El Invicto Caudillo, rindiendo pleitesía a otro Invicto Caudillo.
Y a todo esto, ¿qué tal está el libro? Pues contra lo que cabría pensar a tenor de lo leído en el párrafo anterior resulta muy interesante, si bien el interés decrece conforme van pasando las 700 páginas que lo conforman; un «tochaco» nada desdeñable que se podría haber aligerado especialmente en su tercio final. La redacción es aceptable, aunque no tanto una traducción al castellano que peca de excesivamente literal por el abuso de pronombres personales que en castellano pueden (y hasta deben) omitirse sin ningún problema.

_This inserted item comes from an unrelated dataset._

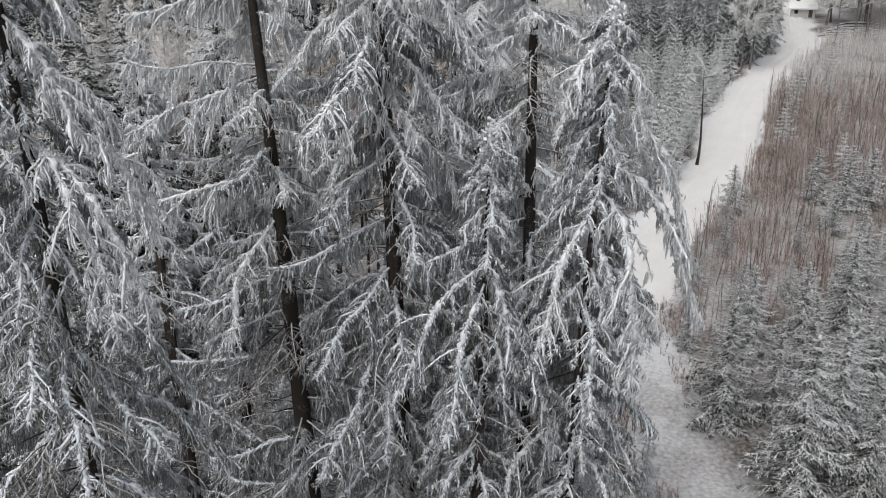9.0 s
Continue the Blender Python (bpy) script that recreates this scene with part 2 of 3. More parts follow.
# ---------------------------------------------------------------- boughs
def bough(seed, length, sides_per_m, hang_per_m, hang, spikes, thick, wood=0.022, fan=0.34, rise=0.12, sag=0.34, lift=0.12, hang_k=2, ridge=1.0, axis_k=9, droop=1.0, fine=0.85, lumps=0, spike=0.05, body=0.02, tips=0.4):
    """One bough that grows along +x: a woody axis with a ridge of snow, side twigs in a fan, twigs that hang from them, and short spikes of rime."""
    rng = np.random.default_rng(seed)
    g = Soup()
    wob = rng.normal(0, 0.02 * length, 4)

    def axis(s):
        s = np.asarray(s)
        return np.stack([length * s * (1 - 0.08 * s), wob[0] * np.sin(s * 4) + wob[1] * np.sin(s * 9), length * (rise * s - sag * s ** 2 + lift * s ** 4) + 0.3 * wob[2] * np.sin(s * 7)], -1)

    s = np.linspace(0, 1, axis_k)
    g.tubes(axis(s)[None], (wood * length ** 0.5 * (1 - 0.85 * s))[None], 4 if axis_k > 5 else 3, 0)
    if ridge and axis_k > 5:
        s = np.linspace(0.1, 1.02, axis_k + 7)
        top = axis(s) + [0, 0, body * 0.5]
        r = body * (0.55 + 0.7 * rng.random(len(s))) * (1 - 0.5 * s) * np.clip(s * 4, 0.4, 1)
        r[-1] = 0.004
        g.tubes(top[None], r[None], 6, 2, None, 0.45, rng)
        nc = int(lumps * length)
        if nc:
            clumps(g, rng, axis(rng.uniform(0.15, 1.0, nc)) + rng.normal(0, 0.028, (nc, 3)) * [1, 1, 0.5], 0.036, 2)
        nr = int(190 * length)
        base = axis(rng.uniform(0.08, 1.0, nr) ** 0.8) + rng.normal(0, 0.8 * body, (nr, 3))
        way = rng.normal(0, 1, (nr, 3)) * [0.6, 1.0, 0.5] + [0.5, 0, 0.25]
        g.spikes(base, base + way * rng.uniform(0.025, 0.075, nr)[:, None], thick * rng.uniform(0.7, 1.3, nr), 2)
    elif ridge:
        s = np.linspace(0.1, 1.02, axis_k)
        r = thick * ridge * 1.4 * (0.6 + 0.8 * rng.random(len(s))) * (1 - 0.45 * s)
        r[-1] = 0.004
        g.tubes((axis(s) + [0, 0, thick * 0.9])[None], r[None], 3, 2, None, 0.35, rng)
    n = max(4, int(sides_per_m * length))
    s = np.sort(rng.uniform(0.04, 1.0, n))
    a = axis(s)
    side = np.where(np.arange(n) % 2 == 0, 1.0, -1.0)
    ang = np.radians(rng.uniform(32, 72, n))
    l2 = (0.1 + fan * length * np.sin(np.pi * np.clip(s * 0.86 + 0.12, 0, 1)) ** 0.8) * rng.uniform(0.5, 1.15, n)
    way = np.stack([np.cos(ang), side * np.sin(ang), rng.normal(-0.05, 0.1, n) - 0.25 * s], -1)
    b = a + way * l2[:, None]
    k2 = 4 if hang_k > 1 and axis_k > 5 else 3
    side_sag = rng.uniform(0.15, 0.5, n) * droop
    if axis_k > 5:
        g.tubes(lines(a, b, k2, side_sag, 0.03, rng), taper(thick, thick * 0.3, n, k2, rng, 0.35), 3, 1, None, 0.3, rng)
    else:
        end = b - [0, 0, 1] * (side_sag * l2 * 0.7)[:, None]
        g.spikes(a, end, thick * rng.uniform(0.8, 1.6, n), np.where(rng.random(n) < tips, 2, 1).repeat(3))
    n3 = int(hang_per_m * (l2.sum() + length))
    if n3:
        pick = rng.random(n3)
        on_axis = pick < length / (l2.sum() + length)
        i = rng.choice(n, n3, p=l2 / l2.sum())
        u = rng.uniform(0.1, 1.0, n3)
        base = a[i] + (b[i] - a[i]) * u[:, None]
        base[:, 2] -= side_sag[i] * l2[i] * u ** 2
        sa = rng.uniform(0.1, 1.0, n3)
        base = np.where(on_axis[:, None], axis(sa), base)
        at = np.where(on_axis, sa, s[i])
        hl = hang * rng.uniform(0.25, 1.0, n3) ** 1.3 * (1.1 - 0.6 * at)
        tip = base + np.stack([rng.normal(0.16, 0.28, n3), rng.normal(0, 0.28, n3), -np.ones(n3)], -1) * (hl * 0.82)[:, None]
        if axis_k <= 5:
            g.spikes(base, tip, thick * fine * rng.uniform(0.7, 1.35, n3), 1)
        else:
            girth = np.array([[0.7, 1.05, 0.4]]) * (thick * fine * rng.uniform(0.7, 1.35, n3))[:, None]
            g.tubes(lines(base, tip, 3, 0, 0.13, rng), girth, 3, 1, None, 0.3, rng)
            j = rng.integers(0, n3, n3)
            u = rng.uniform(0.05, 0.85, n3)[:, None]
            barb = base[j] * (1 - u) + tip[j] * u
            way = rng.normal(0, 1, (n3, 3)) * [1, 1, 0.5] - [0, 0, 0.7]
            g.spikes(barb, barb + way * rng.uniform(0.018, 0.045, n3)[:, None], thick * 0.75 * rng.uniform(0.7, 1.2, n3), 1)
    n4 = int(spikes * length)
    if n4:
        i = rng.integers(0, n, n4)
        u = rng.uniform(0.1, 1.05, n4)
        base = a[i] + (b[i] - a[i]) * u[:, None]
        base[:, 2] -= side_sag[i] * l2[i] * u ** 2
        tip = base + rng.normal(0, 1, (n4, 3)) * [spike, spike, spike * 0.8] + [spike * 0.6, 0, 0]
        g.spikes(base, tip, thick * rng.uniform(0.6, 1.2, n4), np.where(rng.random(n4) < tips * 0.8, 2, 1).repeat(3))
    return g.arrays()


def clumps(g, rng, at, size, mat):
    """Lumps of rime, short and blunt, at the given places."""
    n = len(at)
    way = rng.normal(0, 1, (n, 3)) + [0, 0, 0.3]
    way /= np.linalg.norm(way, axis=1, keepdims=True)
    l = size * rng.uniform(1.2, 2.4, n)
    r = np.array([[0.25, 0.9, 0.8, 0.15]]) * (size * rng.uniform(0.3, 0.7, n))[:, None]
    g.tubes(lines(at - way * l[:, None] * 0.4, at + way * l[:, None] * 0.6, 4), r, 5, mat, None, 0.6, rng)


def moved(arr, m):
    v = arr[0] @ np.array(m.to_3x3()).T + np.array(m.translation)
    return v, arr[1], arr[2]


def trunk_line(rng, h, lean, bend=0.15):
    """The trunk's middle at a share s of its height."""
    w = rng.normal(0, bend, 4)

    def at(s):
        s = np.asarray(s, float)
        x = lean[0] * s + w[0] * np.sin(s * 5) * 0.5 + w[2] * np.sin(s * 11) * 0.2
        y = lean[1] * s + w[1] * np.sin(s * 5) * 0.5 + w[3] * np.sin(s * 11) * 0.2
        return np.stack([x - 0 * s, y, h * s], -1)

    return at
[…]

Y puesto que estamos ante un vehículo para el lucimiento del Chuache y glosar sus innumerables virtudes (y las del país en que vive y del que es ciudadano), los aficionados a la carnaza y el chismorreo tendrán aquí poco que rascar pese a que Arnie publicó el libro en plena tormenta por el divorcio de su mujer, a la que puso los cuernos con la empleada de hogar. Lejos de arrepentirse (bueno, lo hace pero de un modo bastante timorato), nuestro hombre aprovecha para colgarse medallas de auténtico sietemachos. Como cuando estuvo zumbándose a Brigitte Nielsen durante dos semanas mientras ambos viajaban por Europa tras conocerse en el rodaje de la nefasta Red Sonja, a todo esto con la entonces novia de Arnold pasando las noches más sola que la una en su casa de Los Ángeles. En cuanto la pizpireta y jovial «Gitte», que se lo terminó creyendo, pidió a Chuache que dejase plantada a su futura mujer, él la mandó a la mierda sin contemplaciones. ¡Habrase visto, la muy puta!
Mirá tú al Arnold…
No conocía nada de su historia, se nota que es muy interesante a pesar de esos puntos negativos que comentas.
Al ver la foto de su habitación, me pregunto quién será el propietario de ese museo, ¿sus padres? ¿él mismo? ¿un aprovechado que vive allí o que compró esa casa sabiendo de quién era?
La casa es suya. Los padres de Arnold fallecieron hace años al igual que u hermano, que se mató en un accidente de automóvil en Alemania.